--- What is needed ---
Starting at the line containing "from math import radians", please quote every line up to and including the line containing "of a camera", exactly, and nothing beyond.

(A block of data)

:::::

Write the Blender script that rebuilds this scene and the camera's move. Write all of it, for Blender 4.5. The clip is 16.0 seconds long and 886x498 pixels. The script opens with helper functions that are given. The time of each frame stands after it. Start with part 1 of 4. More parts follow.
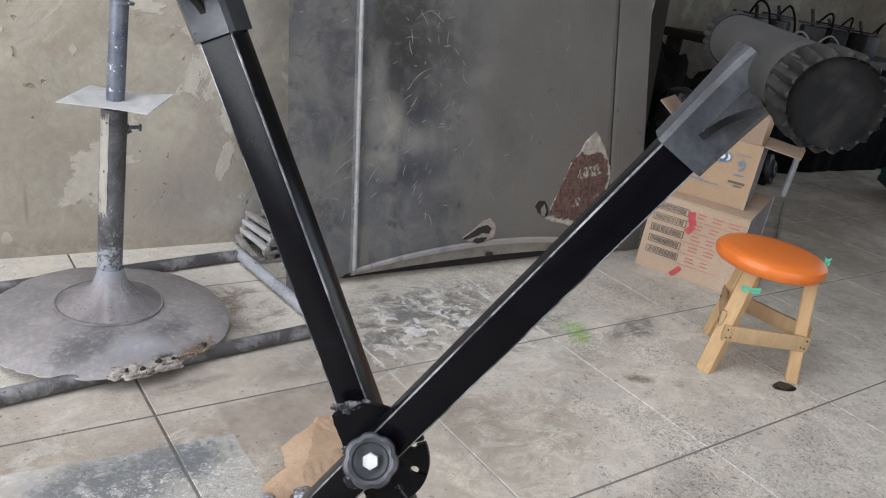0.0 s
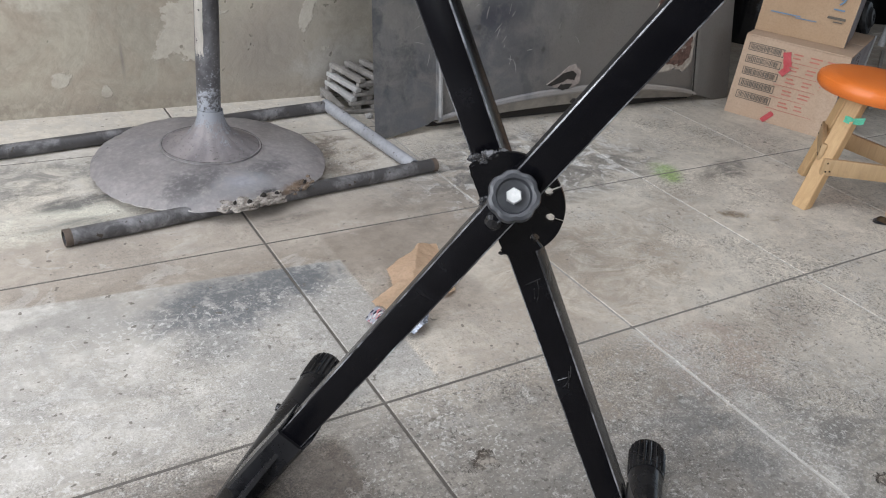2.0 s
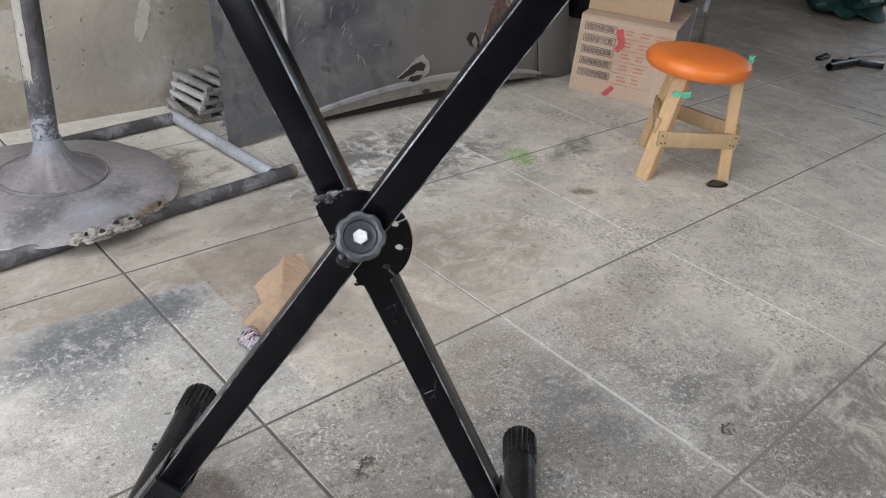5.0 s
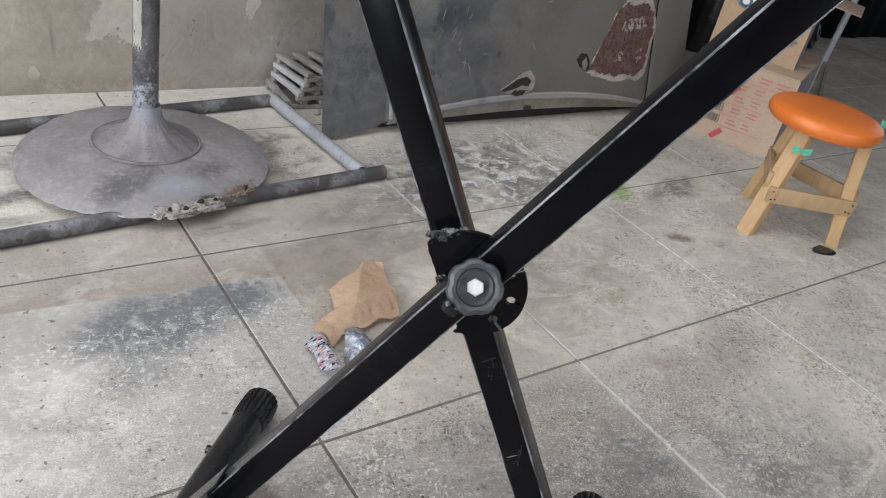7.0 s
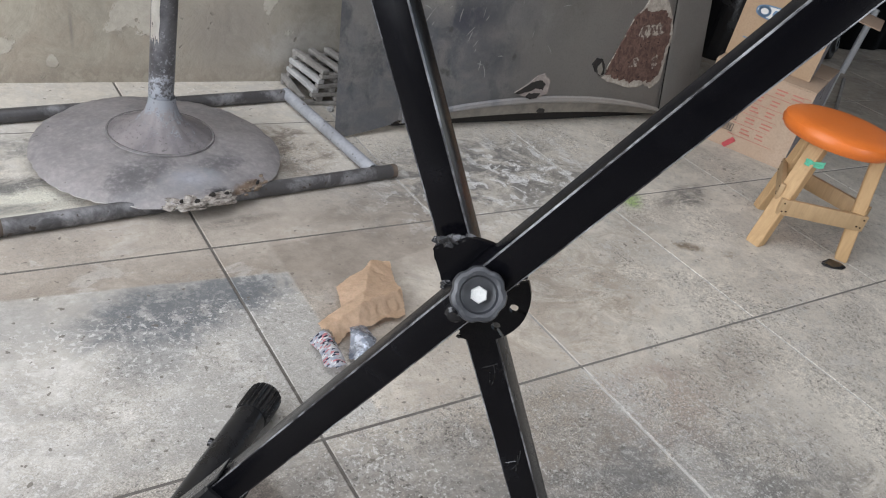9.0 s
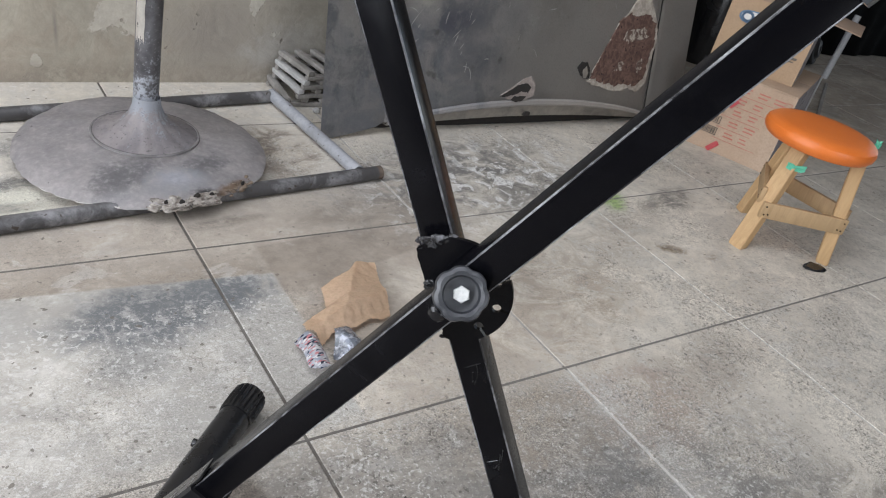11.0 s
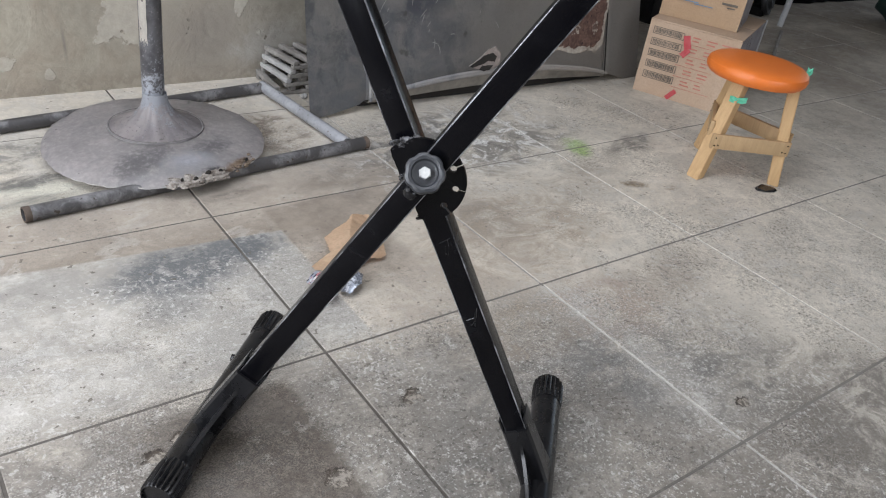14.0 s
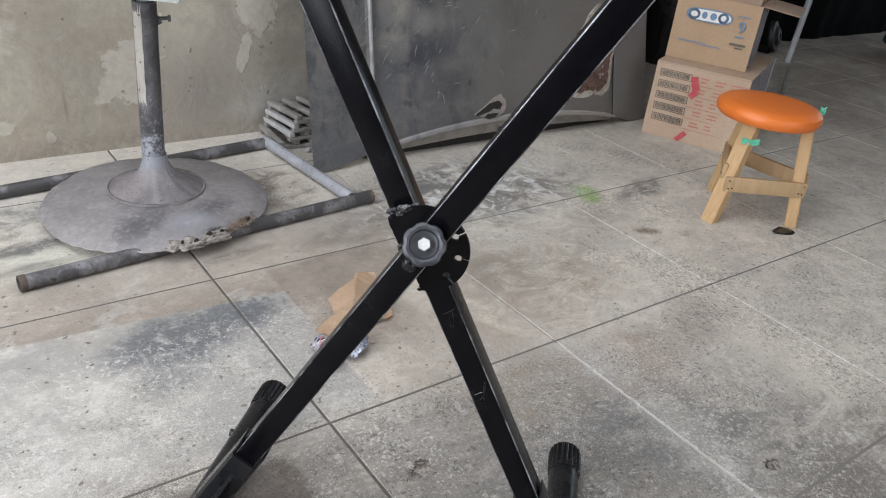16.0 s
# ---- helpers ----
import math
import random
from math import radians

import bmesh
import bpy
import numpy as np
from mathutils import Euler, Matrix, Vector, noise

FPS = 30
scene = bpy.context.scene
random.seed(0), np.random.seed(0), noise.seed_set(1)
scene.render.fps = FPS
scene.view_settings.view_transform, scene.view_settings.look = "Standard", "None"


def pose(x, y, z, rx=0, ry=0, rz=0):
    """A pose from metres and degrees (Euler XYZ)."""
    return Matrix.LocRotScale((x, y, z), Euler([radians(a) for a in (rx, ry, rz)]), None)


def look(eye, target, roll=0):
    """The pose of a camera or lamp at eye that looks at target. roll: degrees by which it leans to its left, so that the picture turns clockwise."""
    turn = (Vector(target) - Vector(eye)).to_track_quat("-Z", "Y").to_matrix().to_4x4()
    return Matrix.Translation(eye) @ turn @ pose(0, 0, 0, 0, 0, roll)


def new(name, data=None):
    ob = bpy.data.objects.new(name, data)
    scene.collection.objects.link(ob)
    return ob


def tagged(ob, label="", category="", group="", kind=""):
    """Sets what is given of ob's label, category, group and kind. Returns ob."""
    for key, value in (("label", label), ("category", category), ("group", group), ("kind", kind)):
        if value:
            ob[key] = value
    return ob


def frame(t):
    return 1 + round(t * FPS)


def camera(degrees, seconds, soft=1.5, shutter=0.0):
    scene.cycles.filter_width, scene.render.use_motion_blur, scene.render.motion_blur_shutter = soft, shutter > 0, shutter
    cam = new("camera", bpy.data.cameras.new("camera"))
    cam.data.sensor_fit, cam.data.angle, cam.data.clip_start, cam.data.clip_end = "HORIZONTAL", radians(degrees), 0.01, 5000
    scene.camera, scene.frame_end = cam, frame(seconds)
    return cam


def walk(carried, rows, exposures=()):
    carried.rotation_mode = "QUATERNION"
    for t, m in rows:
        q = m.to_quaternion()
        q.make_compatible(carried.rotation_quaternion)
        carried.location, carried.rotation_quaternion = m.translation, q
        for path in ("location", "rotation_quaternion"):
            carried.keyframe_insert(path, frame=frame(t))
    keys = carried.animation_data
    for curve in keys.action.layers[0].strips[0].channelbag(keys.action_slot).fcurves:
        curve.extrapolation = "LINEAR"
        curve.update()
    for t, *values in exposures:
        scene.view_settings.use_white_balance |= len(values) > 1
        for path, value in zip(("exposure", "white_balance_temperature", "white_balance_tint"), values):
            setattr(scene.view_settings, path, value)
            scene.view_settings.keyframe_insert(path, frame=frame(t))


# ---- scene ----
cam = camera(59.4, 16.0, 1.1)
EXPOSURES = [(0.0, -0.02), (0.7, -0.05), (1.5, -0.16), (16.0, -0.15)]
PATH = [
    (0, (-0.972, -0.797, 0.968), (0.196, 0.662, 0.256), 10.4),
    (0.5, (-0.995, -0.759, 0.933), (0.114, 0.737, 0.204), 10.3),
    (1, (-1.015, -0.776, 0.862), (0.029, 0.696, 0.0), 8.1),
    (1.5, (-1.027, -0.778, 0.835), (-0.03, 0.66, -0.134), 7.7),
    (2, (-1.052, -0.828, 0.843), (-0.057, 0.601, -0.141), 7.4),
    (2.5, (-1.036, -0.827, 0.849), (0.034, 0.494, -0.204), 6.6),
    (3, (-1.032, -0.814, 0.84), (0.075, 0.408, -0.292), 8.8),
    (3.5, (-1.036, -0.847, 0.899), (0.189, 0.335, -0.15), 7.0),
    (3.7, (-1.027, -0.847, 0.891), (0.227, 0.337, -0.122), 6.9),
    (5.8, (-1.045, -0.817, 0.922), (0.152, 0.432, -0.081), 7.9),
    (6, (-1.027, -0.776, 0.919), (0.164, 0.481, -0.081), 11.1),
    (6.5, (-1.028, -0.739, 0.913), (0.126, 0.549, -0.092), 13.3),
    (7, (-1.021, -0.734, 0.9), (0.093, 0.578, -0.12), 12.9),
    (7.5, (-1.023, -0.741, 0.904), (0.072, 0.578, -0.127), 12.8),
    (8, (-1.028, -0.742, 0.91), (0.064, 0.579, -0.121), 13.6),
    (8.5, (-1.026, -0.735, 0.909), (0.064, 0.587, -0.123), 14.3),
    (9, (-1.02, -0.736, 0.91), (0.072, 0.586, -0.12), 14.5),
    (11.5, (-1.022, -0.743, 0.913), (0.102, 0.562, -0.103), 15.3),
    (12, (-1.032, -0.728, 0.918), (0.09, 0.579, -0.1), 15.4),
    (12.5, (-1.024, -0.792, 0.912), (0.105, 0.502, -0.113), 12.2),
    (13, (-1.07, -0.859, 0.949), (0.054, 0.429, -0.088), 10.8),
    (13.5, (-1.123, -0.912, 0.983), (-0.001, 0.382, -0.051), 10.6),
    (14, (-1.145, -0.98, 0.935), (-0.027, 0.326, -0.088), 9.2),
    (14.5, (-1.144, -0.961, 0.975), (-0.031, 0.404, 0.028), 8.4),
    (15, (-1.108, -0.92, 0.964), (0.002, 0.459, 0.032), 9.0),
    (15.5, (-1.097, -0.924, 0.937), (0.014, 0.454, 0.005), 7.9),
    (16, (-1.094, -0.93, 0.939), (0.018, 0.443, 0.002), 6.9),
]
walk(cam, [(t, look(eye, target, roll)) for t, eye, target, roll in PATH], EXPOSURES)

# ---- world and light ----
world = bpy.data.worlds.new("world")
scene.world = world
world.use_nodes = True
wn = world.node_tree
sky = wn.nodes.new("ShaderNodeTexSky")
sky.sky_type, sky.sun_disc = "NISHITA", False
sky.sun_elevation, sky.sun_rotation = radians(48), radians(70)
wn.links.new(sky.outputs[0], wn.nodes["Background"].inputs[0])
wn.nodes["Background"].inputs[1].default_value = 0.10

sun_data = bpy.data.lights.new("sun", "SUN")
sun_data.energy, sun_data.angle, sun_data.color = 1.0, radians(20), (1.0, 0.96, 0.9)
sun = new("sun", sun_data)
sun.matrix_world = look((6, 2, 7), (0, 0, 0))


def area(name, eye, target, sx, sy, power, color):
    d = bpy.data.lights.new(name, "AREA")
    d.shape, d.size, d.size_y, d.energy, d.color = "RECTANGLE", sx, sy, power, color
    o = new(name, d)
    o.matrix_world = look(eye, target)
    return o


# daylight in the door openings, and an added overhead fill with no known source
area("west_door_daylight", (-3.2, -0.3, 1.45), (0, -0.3, 1.1), 2.6, 1.8, 150, (0.895, 0.930, 1.0))
area("south_door_daylight", (0.0, -4.4, 1.5), (0.0, 0.0, 0.6), 2.6, 2.2, 76, (0.895, 0.928, 1.0))
area("east_door_daylight", (6.5, 0.55, 1.25), (0, 0.55, 1.0), 1.9, 2.2, 14, (0.72, 0.84, 1.0))
area("overhead_fill", (-1.15, 0.1, 2.98), (-1.15, 0.1, 0.0), 2.4, 2.0, 72, (0.90, 0.930, 1.0))


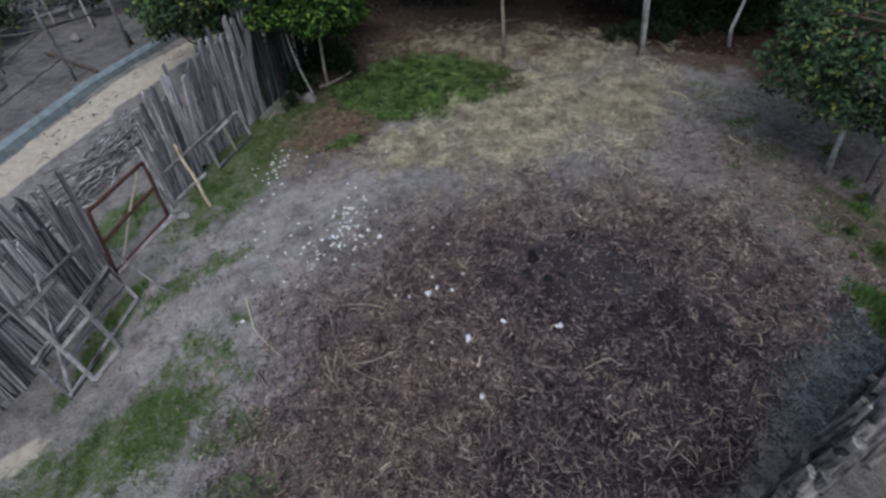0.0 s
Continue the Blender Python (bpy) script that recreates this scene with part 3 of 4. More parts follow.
    strips("leaf_litter", x, y, ground_z(x, y) + g.uniform(0, 0.02, n), g.uniform(0, 6.28, n), g.uniform(-0.1, 0.3, n), g.uniform(0.035, 0.1, n),
           g.uniform(0.012, 0.04, n), g.uniform(0, 0.15, n), MAT_LITTER, "reddish brown fallen leaves under the trees", "leaf litter", roll=g.uniform(-0.4, 0.4, n))


lay_cover()


# ---- fences of upright slabs ----
SLATS = [plank_mesh("slat", 1.0, 1.0, 0.035, MAT_SLAT, random.uniform(0.08, 0.22), random.choice((0, 0, 0, 0.1, 0.25, 0.5)), 6) for _ in range(14)]

DARK_SLATS = [plank_mesh("slat", 1.0, 1.0, 0.035, MAT_SHADED_SLAB, 0.15, random.choice((0, 0, 0.25)), 6) for _ in range(5)] + SLATS[:2]
BROAD_SLATS = [plank_mesh("slat", 1.0, 1.0, 0.035, random.choice((MAT_RAIL, MAT_SLAB, MAT_RAIL)), 0.09, random.choice((0.1, 0.3, 0.5)), 6) for _ in range(8)]


def slab_fence(label, a, b, count, height, lean, seed, width=(0.07, 0.17), sink=0.06, group="slab fences", spread=0.1, slats=None, thin=1.0, twist=9):
    """Upright slabs from a to b, side by side and overlapping, as part of one fence."""
    rng = random.Random(seed)
    f = thing("fence", (a[0], a[1], gz(*a)), label, "fence", group)
    base = Vector(f.location)
    d = Vector((b[0] - a[0], b[1] - a[1], 0))
    length = d.length
    d.normalize()
    nrm = Vector((-d.y, d.x, 0))
    for i in range(count):
        t = (i + rng.uniform(0.1, 0.9)) / count
        x, y = a[0] + d.x * length * t, a[1] + d.y * length * t
        off = rng.uniform(-0.03, 0.03)
        h = height(t) * rng.uniform(1 - spread * 1.4, 1 + spread * 0.6)
        foot = Vector((x + nrm.x * off, y + nrm.y * off, gz(x, y) - sink))
        up = Vector((lean[0] + rng.gauss(0, 0.045), lean[1] + rng.gauss(0, 0.045), 1)) + d * rng.gauss(0, 0.04)
        up.normalize()
        side_v = (d - up * d.dot(up)).normalized()
        m = Matrix((side_v, up.cross(side_v), up)).transposed().to_4x4()
        m.translation = foot - base
        w = rng.uniform(*width)
        m = m @ pose(0, 0, 0, 0, 0, rng.gauss(0, twist)) @ Matrix.Diagonal((w * rng.choice((-1, 1)), thin * rng.uniform(0.8, 1.3), h + sink, 1))
        put("slat", rng.choice(slats or SLATS), f, m)
    return f


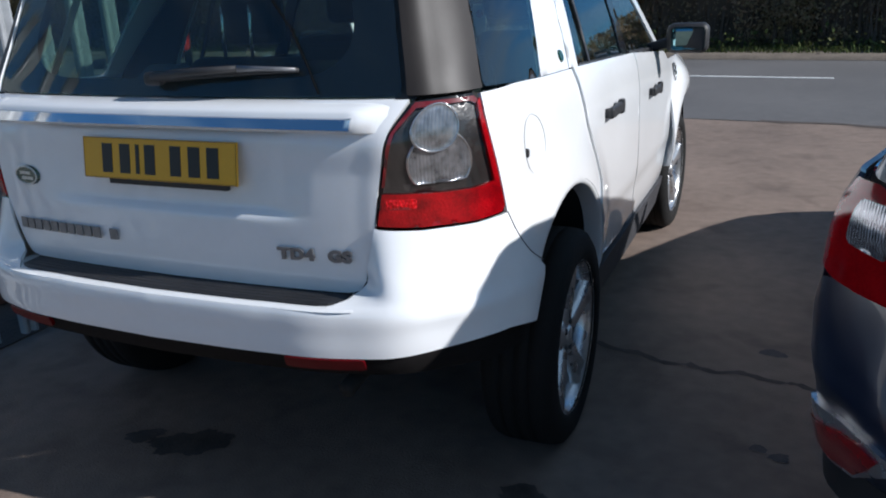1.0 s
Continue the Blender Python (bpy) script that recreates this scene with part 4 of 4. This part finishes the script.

:::::

--- Problem solution ---
from math import radians

import bmesh
import bpy
import numpy as np
from mathutils import Euler, Matrix, Vector, noise

FPS = 30
scene = bpy.context.scene
random.seed(0), np.random.seed(0), noise.seed_set(1)
scene.render.fps = FPS
scene.view_settings.view_transform, scene.view_settings.look = "Standard", "None"


def pose(x, y, z, rx=0, ry=0, rz=0):
    """A pose from metres and degrees (Euler XYZ)."""
    return Matrix.LocRotScale((x, y, z), Euler([radians(a) for a in (rx, ry, rz)]), None)


def look(eye, target, roll=0):
    """The pose of a camera or lamp at eye that looks at target. roll: degrees by which it leans to its left, so that the picture turns clockwise."""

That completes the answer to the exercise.